TORONTO (miningweekly.com) – Uranium hopeful Forsys Metals is in discussions with George Forrest International (GFI), which agreed in November to buy the exploration company, but can not give any assurance that the acquisition will be completed.
The deal was initially expected to close by March 18, but Forsys agreed earlier this year to extend the deadline to July 31, because GFI needed extra time to arrange financing for the acquisition.
The current discussions are being held “with a view to finalising documentation and formalising funding arrangements, but no assurance can yet be given that GFI will have sufficient funds in place before the extended due date of July 31,” Forsys said on Tuesday.
Forsys agreed last year to a C$7,00 a share takeover by GFI, and will receive a break fee of C$20-million if GFI breaches the agreement.

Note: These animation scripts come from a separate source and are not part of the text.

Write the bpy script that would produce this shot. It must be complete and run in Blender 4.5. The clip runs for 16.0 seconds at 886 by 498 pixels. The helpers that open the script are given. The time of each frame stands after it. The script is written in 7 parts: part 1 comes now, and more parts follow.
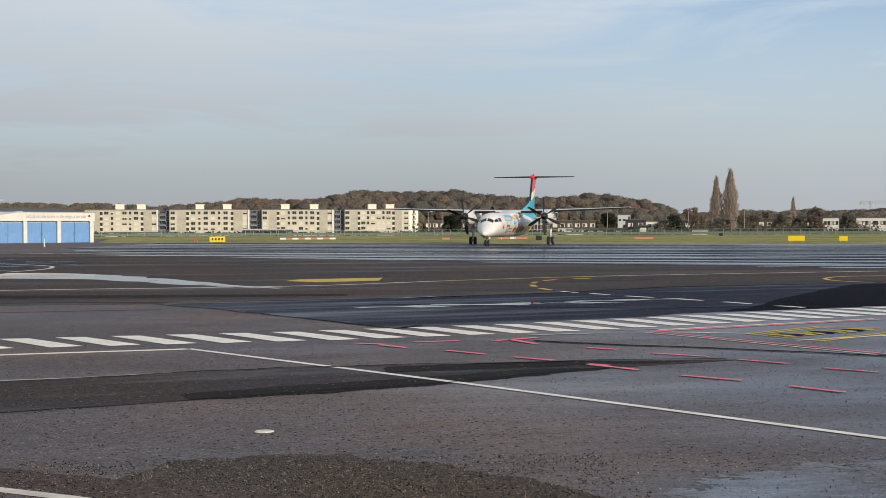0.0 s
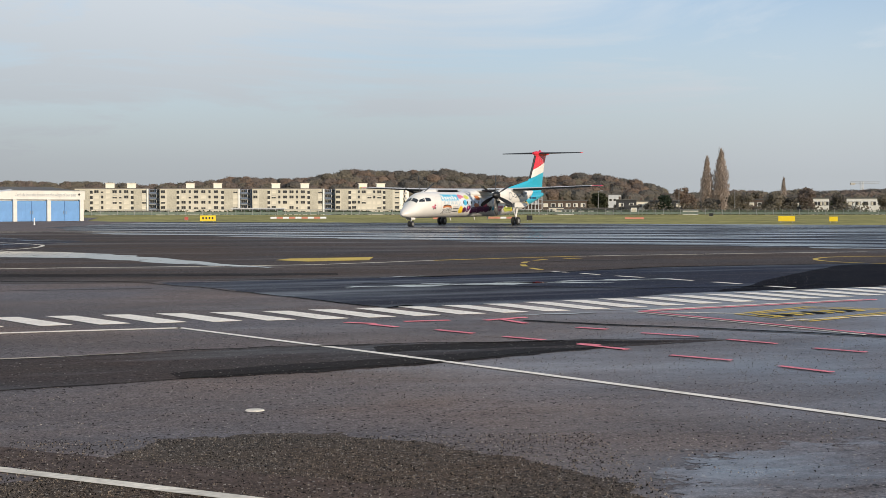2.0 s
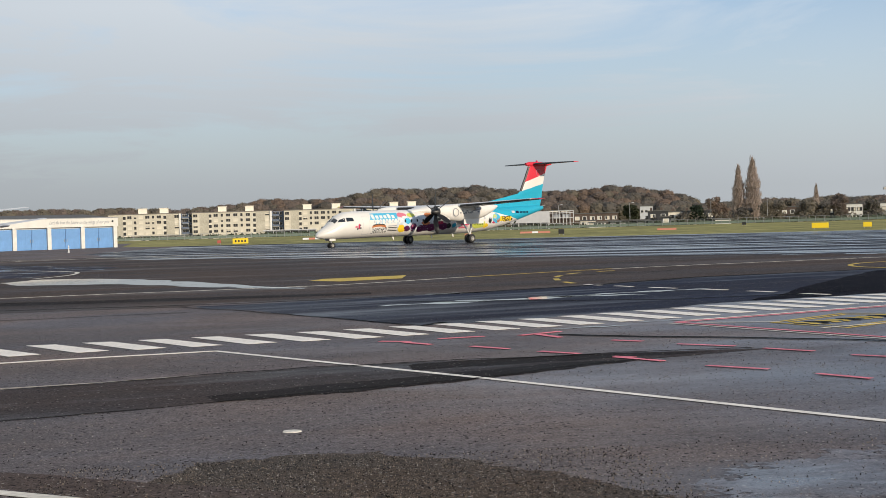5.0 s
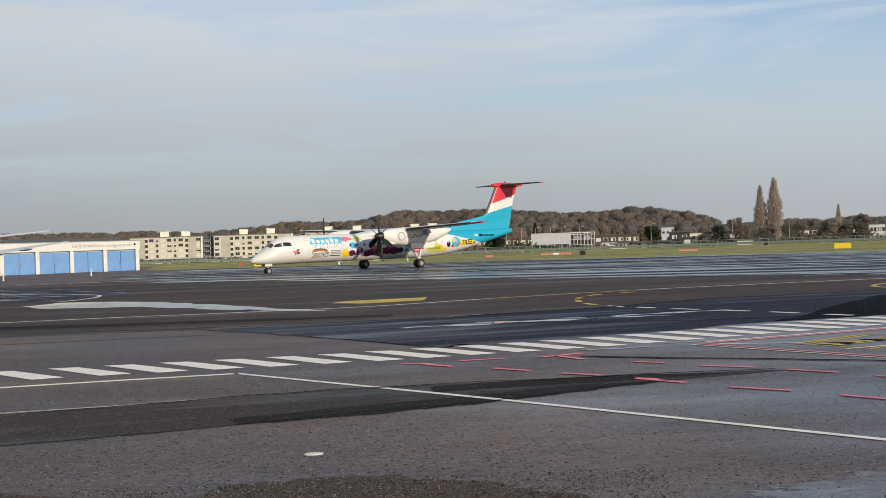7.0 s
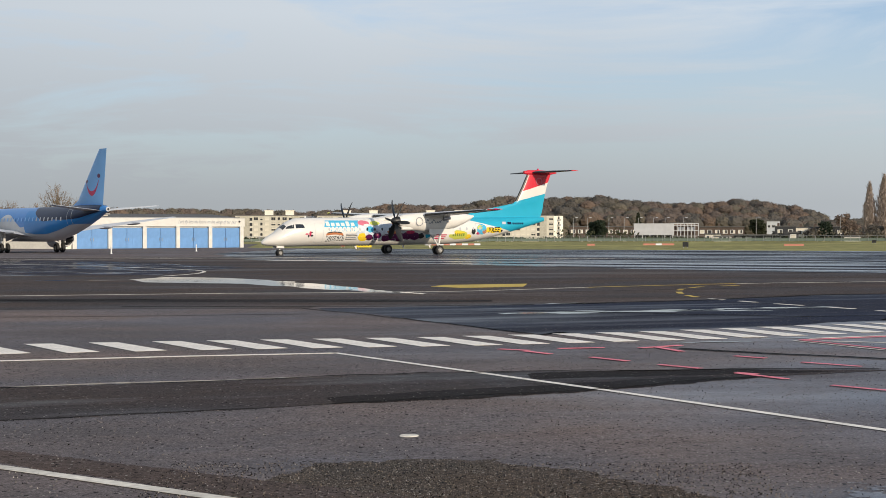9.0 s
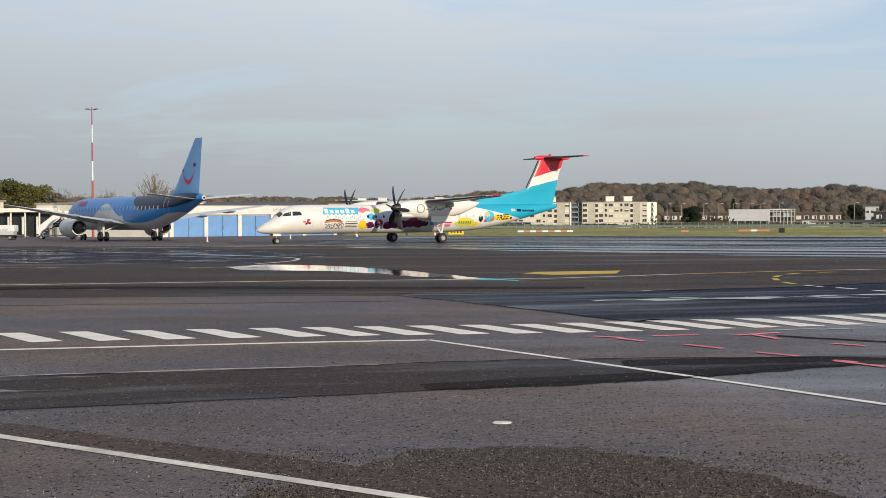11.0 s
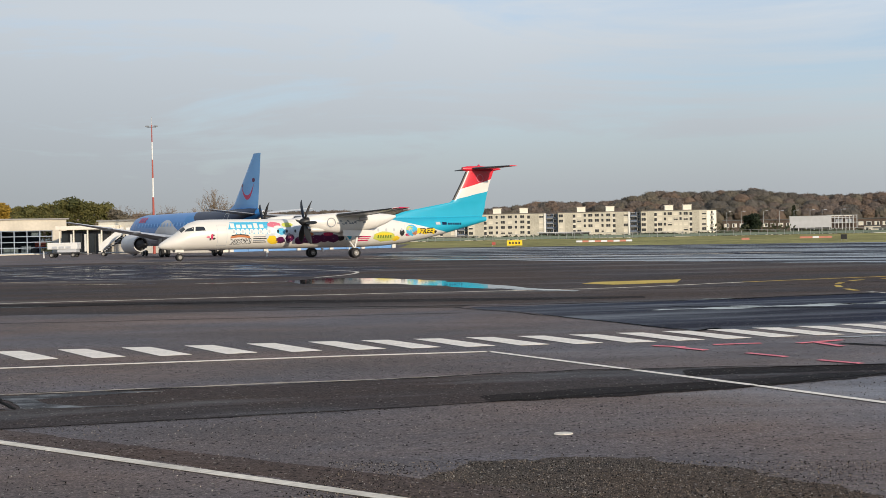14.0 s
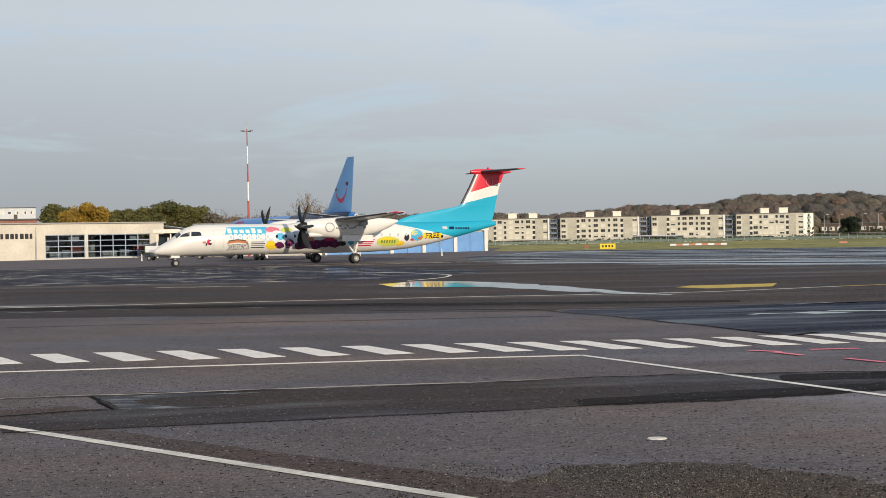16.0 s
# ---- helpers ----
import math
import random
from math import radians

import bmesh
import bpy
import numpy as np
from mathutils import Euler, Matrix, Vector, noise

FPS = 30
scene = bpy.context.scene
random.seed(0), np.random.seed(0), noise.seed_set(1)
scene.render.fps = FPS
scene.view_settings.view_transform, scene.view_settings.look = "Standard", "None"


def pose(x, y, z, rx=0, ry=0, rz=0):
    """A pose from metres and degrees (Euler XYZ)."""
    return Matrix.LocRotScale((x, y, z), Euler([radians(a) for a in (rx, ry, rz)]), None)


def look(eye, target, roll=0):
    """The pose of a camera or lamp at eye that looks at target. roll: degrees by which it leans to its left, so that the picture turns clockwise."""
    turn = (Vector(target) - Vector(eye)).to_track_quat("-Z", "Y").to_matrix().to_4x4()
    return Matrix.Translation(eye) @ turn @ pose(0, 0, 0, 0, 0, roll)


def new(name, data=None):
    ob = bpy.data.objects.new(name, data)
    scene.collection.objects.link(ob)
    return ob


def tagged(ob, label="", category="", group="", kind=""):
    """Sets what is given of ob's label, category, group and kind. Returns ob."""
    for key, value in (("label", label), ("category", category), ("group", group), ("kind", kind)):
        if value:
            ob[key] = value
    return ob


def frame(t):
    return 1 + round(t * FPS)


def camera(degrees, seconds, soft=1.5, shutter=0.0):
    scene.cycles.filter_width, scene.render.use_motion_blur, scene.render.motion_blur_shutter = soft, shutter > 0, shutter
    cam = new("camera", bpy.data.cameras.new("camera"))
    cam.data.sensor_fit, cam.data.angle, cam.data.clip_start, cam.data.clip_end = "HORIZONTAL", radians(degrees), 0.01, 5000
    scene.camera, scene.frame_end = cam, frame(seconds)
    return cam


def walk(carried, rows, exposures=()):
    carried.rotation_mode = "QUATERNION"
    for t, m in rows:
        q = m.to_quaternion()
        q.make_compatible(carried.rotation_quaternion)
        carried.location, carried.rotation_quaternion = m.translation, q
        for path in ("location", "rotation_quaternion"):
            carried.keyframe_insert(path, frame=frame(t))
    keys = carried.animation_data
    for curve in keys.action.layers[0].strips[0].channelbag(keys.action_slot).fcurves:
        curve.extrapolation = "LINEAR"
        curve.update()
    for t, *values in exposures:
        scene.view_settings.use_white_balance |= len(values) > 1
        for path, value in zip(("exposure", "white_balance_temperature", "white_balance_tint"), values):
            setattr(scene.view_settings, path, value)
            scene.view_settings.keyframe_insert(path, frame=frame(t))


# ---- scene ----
cam = camera(34.197, 16.0, soft=0.65)
EYE = (0.0, 0.0, 1.973)
TURNS = [
    (0, 89.113, 0.205, -5.184),
    (0.5, 89.147, 0.158, -5.807),
    (1, 88.623, 0.174, -6.209),
    (1.5, 88.430, 0.170, -6.086),
    (2, 88.297, 0.053, -5.552),
    (2.5, 88.131, 0.064, -5.213),
    (3, 87.994, 0.584, -4.942),
    (3.5, 88.108, 1.056, -4.751),
    (4, 88.469, 1.388, -4.607),
    (6.5, 89.622, 1.902, -3.759),
    (7, 89.876, 1.883, -3.467),
    (7.5, 89.686, 1.386, -3.100),
    (8, 89.333, 0.673, -2.196),
    (8.5, 89.262, 0.227, -0.700),
    (9, 89.365, 0.085, 0.569),
    (9.5, 89.135, -0.013, 1.424),
    (12, 88.862, 0.636, 5.588),
    (12.5, 89.081, 0.699, 5.852),
    (13, 89.255, 0.822, 6.044),
    (13.5, 89.343, 0.944, 6.253),
    (14, 89.355, 1.166, 6.556),
    (14.5, 89.358, 1.343, 7.039),
    (15, 89.438, 1.342, 7.716),
    (15.5, 89.551, 1.123, 8.866),
    (16, 89.558, 1.154, 10.234),
]
walk(cam, [(t, pose(*EYE, rx, ry, rz)) for t, rx, ry, rz in TURNS],
     exposures=[(0, -0.03), (1.5, 0.03), (2.5, 0.08), (4, 0.06), (7, -0.06), (9, 0.0), (12.5, 0.03), (16, 0.0)])

# world, sun and exposure
SUN_AZ, SUN_EL = 141.0, 15.0   # bearing clockwise from +Y, height
world = bpy.data.worlds.new("sky")
scene.world = world
world.use_nodes = True
wn, wl = world.node_tree.nodes, world.node_tree.links
sky = wn.new("ShaderNodeTexSky")
sky.sky_type = "NISHITA"
sky.sun_disc = False
sky.sun_elevation, sky.sun_rotation = radians(SUN_EL), radians(SUN_AZ)
sky.air_density, sky.dust_density, sky.ozone_density = 1.0, 0.6, 2.0
coord = wn.new("ShaderNodeTexCoord")


def sky_noise(scale, stretch, turn, detail, rough):
    mp = wn.new("ShaderNodeMapping")
    mp.inputs["Scale"].default_value, mp.inputs["Rotation"].default_value = stretch, turn
    wl.new(coord.outputs["Generated"], mp.inputs["Vector"])
    t = wn.new("ShaderNodeTexNoise")
    t.inputs["Scale"].default_value, t.inputs["Detail"].default_value, t.inputs["Roughness"].default_value = scale, detail, rough
    t.inputs["Distortion"].default_value = 0.6
    wl.new(mp.outputs["Vector"], t.inputs["Vector"])
    return t.outputs["Fac"]


def sky_math(op, a, b):
    k = wn.new("ShaderNodeMath")
    k.operation = op
    for i, v in enumerate((a, b)):
        if isinstance(v, (int, float)):
            k.inputs[i].default_value = v
        else:
            wl.new(v, k.inputs[i])
    return k.outputs[0]


def sky_range(v, a, b, c, d):
    r = wn.new("ShaderNodeMapRange")
    for n_, x in (("From Min", a), ("From Max", b), ("To Min", c), ("To Max", d)):
        r.inputs[n_].default_value = x
    wl.new(v, r.inputs["Value"])
    return r.outputs["Result"]


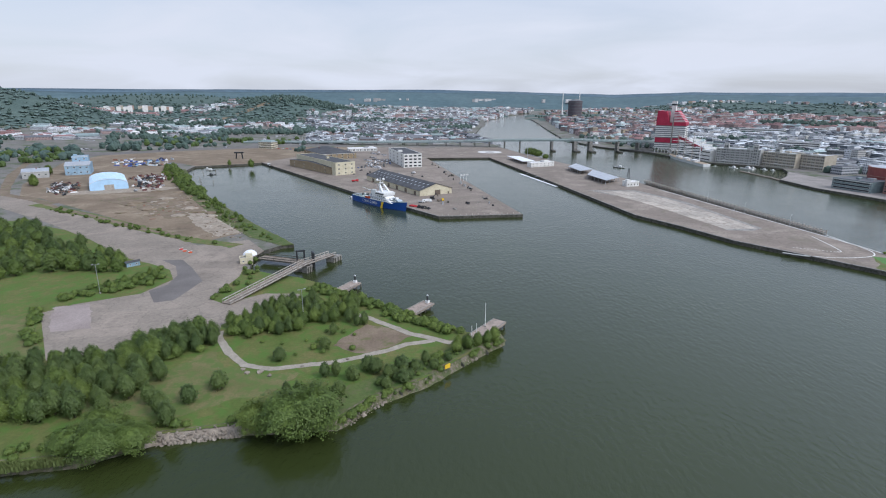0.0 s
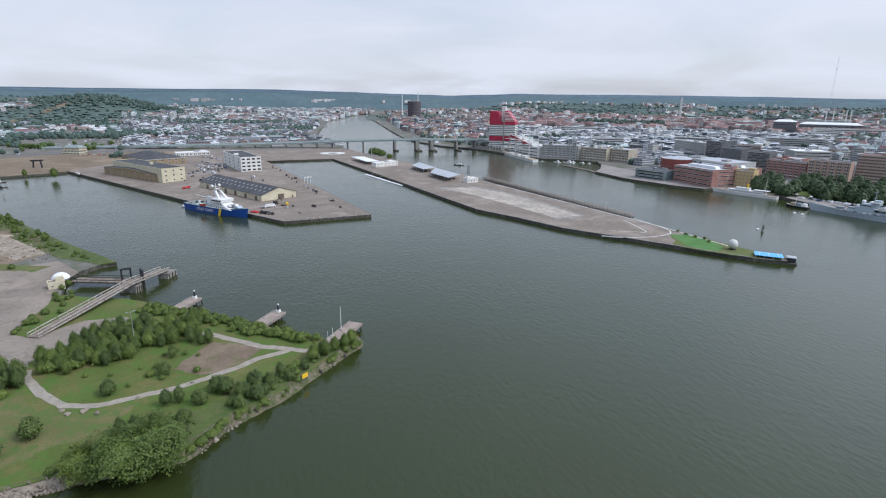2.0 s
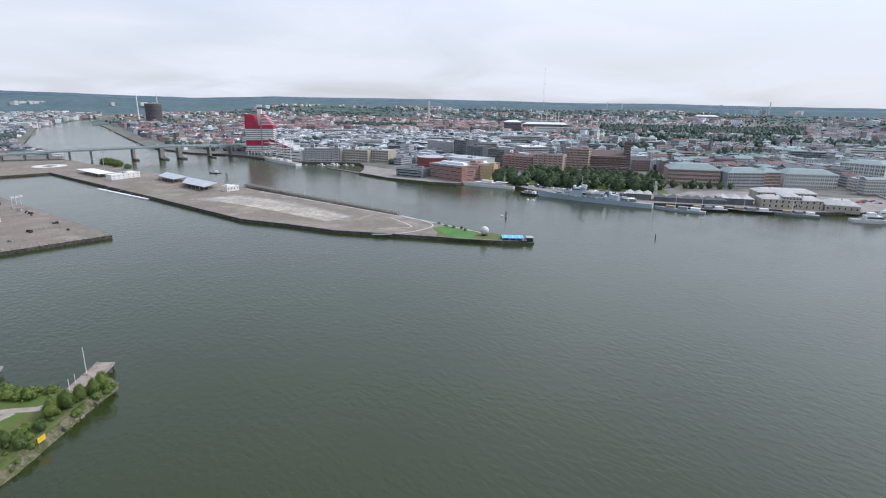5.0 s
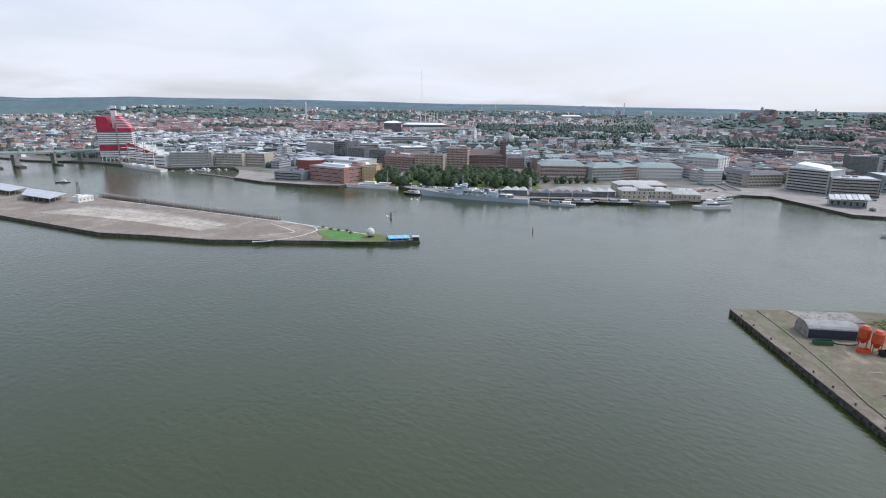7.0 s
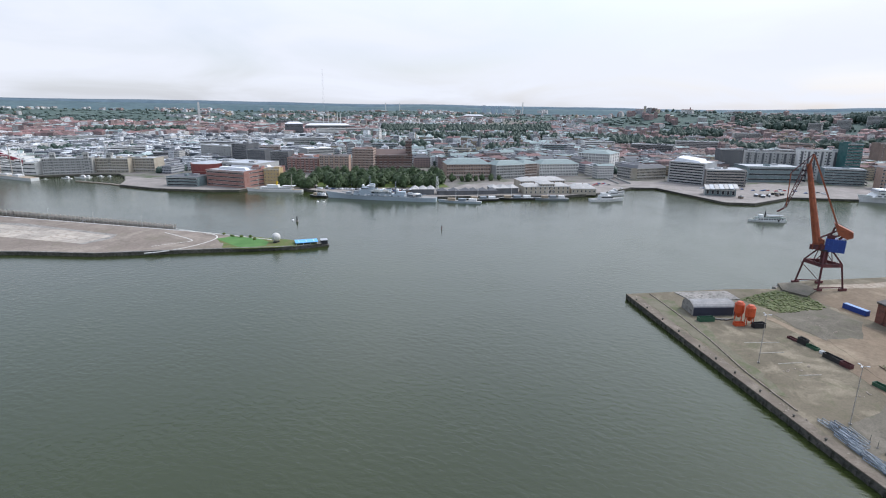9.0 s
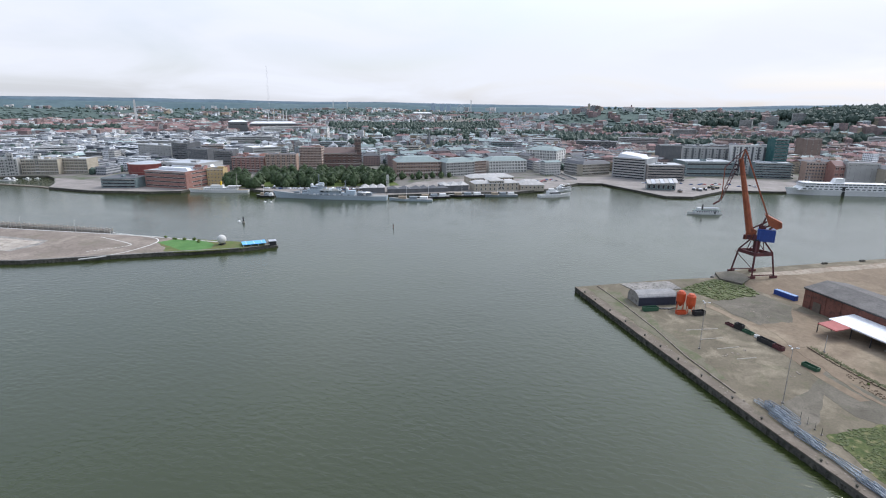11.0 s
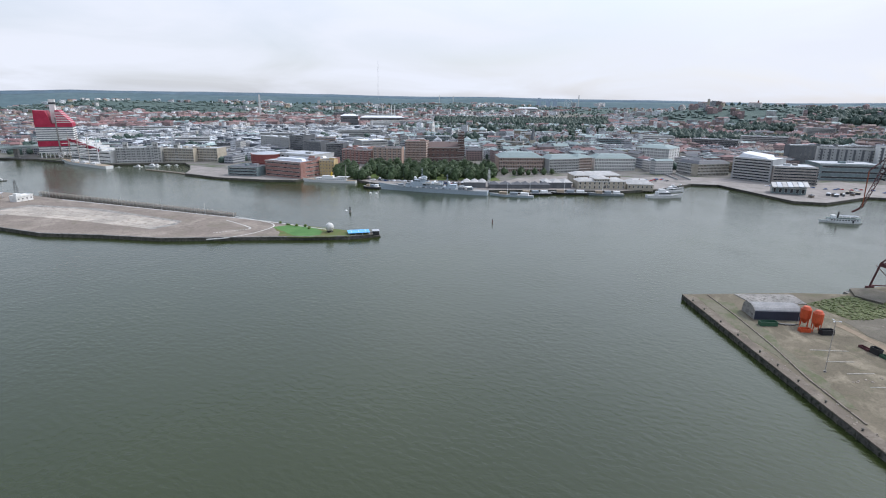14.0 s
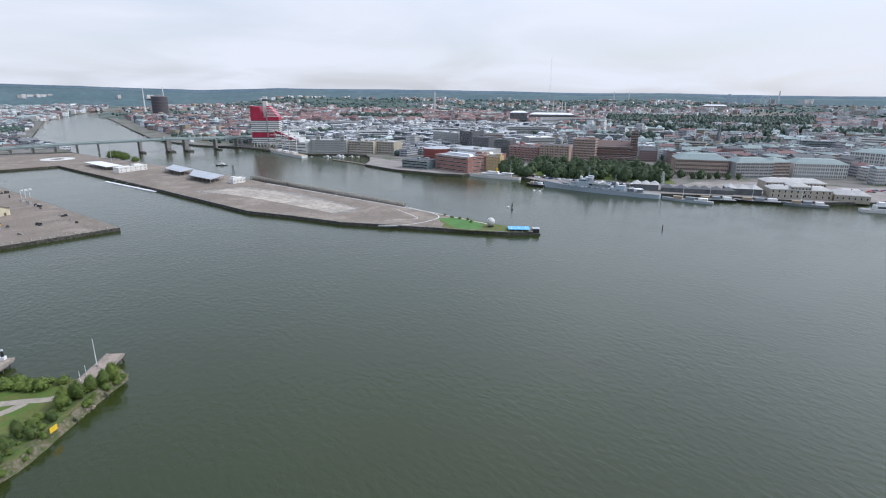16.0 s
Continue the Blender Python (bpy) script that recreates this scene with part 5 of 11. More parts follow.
def tufts(name, poly, count, seed, material, label, tall=0.5):
    rnd = random.Random(seed)
    xs, ys = [p[0] for p in poly], [p[1] for p in poly]
    bm = bmesh.new()
    k = 0
    while k < count:
        p = (rnd.uniform(min(xs), max(xs)), rnd.uniform(min(ys), max(ys)))
        if not inside(p, poly):
            continue
        k += 1
        for j in range(2):
            a = rnd.uniform(0, 6.28)
            s = rnd.uniform(0.14, 0.36)
            h = tall * rnd.uniform(0.6, 1.5)
            lean = 1.6 * h / s if tall < 0.5 else 0.9
            c, d = math.cos(a) * s, math.sin(a) * s
            x, y = p[0] + rnd.uniform(-0.4, 0.4), p[1] + rnd.uniform(-0.4, 0.4)
            bm.faces.new([bm.verts.new(v) for v in ((x - c, y - d, DECK), (x + c, y + d, DECK), (x + c * 0.6 + d * lean, y + d * 0.6 - c * lean, DECK + h), (x - c * 0.7 + d * lean, y - d * 0.7 - c * lean, DECK + h * 0.8))])
    obj(name, bm, material, label, "grass", "stuff")


M_BLADE = leaf_mat("meadow_blades", (0.085, 0.125, 0.036), (0.135, 0.155, 0.056), 0.5)
M_BLADED = leaf_mat("dull_olive_weeds", (0.115, 0.12, 0.055), (0.18, 0.165, 0.085), 0.6)
tufts("wall_weeds", [(250, -66), (236, -73), (223, -81), (213, -88), (215, -90), (224, -83), (237, -75), (250, -68)], 700, 6, M_BLADED, "weeds along the low kerb", 0.4)
tufts("reed_bed", [(-160, 119.5), (-121, 124.5), (-103, 127), (-101, 125.5), (-119, 121), (-160, 116)], 2200, 9, M_BLADE, "pale reeds along the shore", 1.2)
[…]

The break fee was increased from C$11,4-million when the deadline for closing the deal was extended.
Forsys' Valencia uranium project, in Namibia, is fully permitted and contains measured and indicated resources of 61-million pounds.
The Valencia project is located 35 km along the geological strike to Rio Tinto's Rössing mine and 40 km north of Paladin Resources' Langer Heinrich operation.
The mine is expected to produce approximately three-million pounds of uranium a year, and Forsys was granted a 25-year mining licence for the operation in August last year.